-- Material provided --
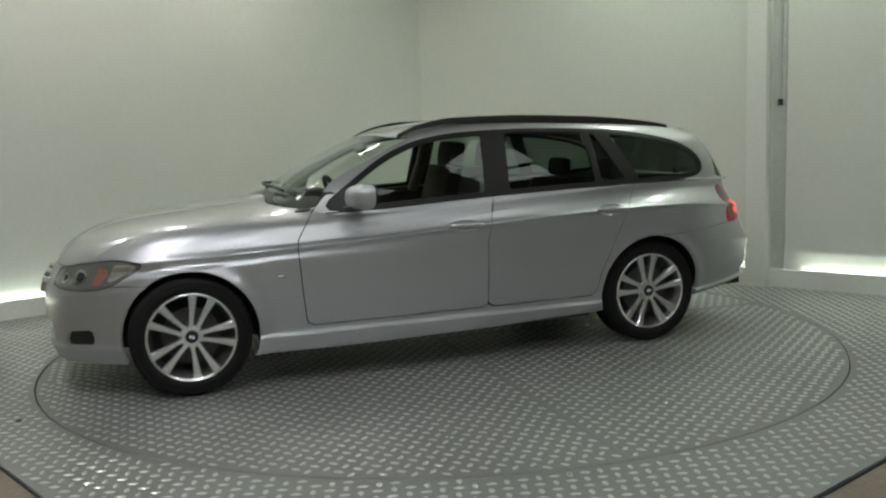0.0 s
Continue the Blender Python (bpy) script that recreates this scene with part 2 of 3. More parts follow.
angles = sorted([2 * math.pi * k / 240 for k in range(240)] + [math.atan2(p.y, p.x) % (2 * math.pi) for p in SHEET])
verts, faces = [], []
for a in angles:
    far = edge_at(a)
    for r, z in ((RIM, -0.03), (RIM, 0.0), (far, 0.0), (far, -0.013)):
        verts.append((r * math.cos(a), r * math.sin(a), z))
n = len(angles)
for k in range(n):
    i, j = 4 * k, 4 * ((k + 1) % n)
    for c in range(3):
        faces.append((i + c, j + c, j + c + 1, i + c + 1))
floor = tagged(new("floor", mesh_of("floor", verts, faces, PLATE)), kind="structure")
# dark edge strip along the sheet's two near sides
for a, b in ((SHEET[1], SHEET[2]), (SHEET[2], SHEET[3])):
    d = (b - a).normalized()
    nrm = Vector((d.y, -d.x))
    bm = bmesh.new()
    prism(bm, [a + nrm * 0.001, b + nrm * 0.001, b + nrm * 0.01, a + nrm * 0.01], -0.014, -0.006)
    tagged(part("trim", bm, GAP, None), kind="structure")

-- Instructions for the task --
Copy all the lines of data exactly as they appear, dropping any images.

-- Solution to the problem --
0.0 s
Continue the Blender Python (bpy) script that recreates this scene with part 2 of 3. More parts follow.
angles = sorted([2 * math.pi * k / 240 for k in range(240)] + [math.atan2(p.y, p.x) % (2 * math.pi) for p in SHEET])
verts, faces = [], []
for a in angles:
    far = edge_at(a)
    for r, z in ((RIM, -0.03), (RIM, 0.0), (far, 0.0), (far, -0.013)):
        verts.append((r * math.cos(a), r * math.sin(a), z))
n = len(angles)
for k in range(n):
    i, j = 4 * k, 4 * ((k + 1) % n)
    for c in range(3):
        faces.append((i + c, j + c, j + c + 1, i + c + 1))
floor = tagged(new("floor", mesh_of("floor", verts, faces, PLATE)), kind="structure")
# dark edge strip along the sheet's two near sides
for a, b in ((SHEET[1], SHEET[2]), (SHEET[2], SHEET[3])):
    d = (b - a).normalized()
    nrm = Vector((d.y, -d.x))
    bm = bmesh.new()
    prism(bm, [a + nrm * 0.001, b + nrm * 0.001, b + nrm * 0.01, a + nrm * 0.01], -0.014, -0.006)
    tagged(part("trim", bm, GAP, None), kind="structure")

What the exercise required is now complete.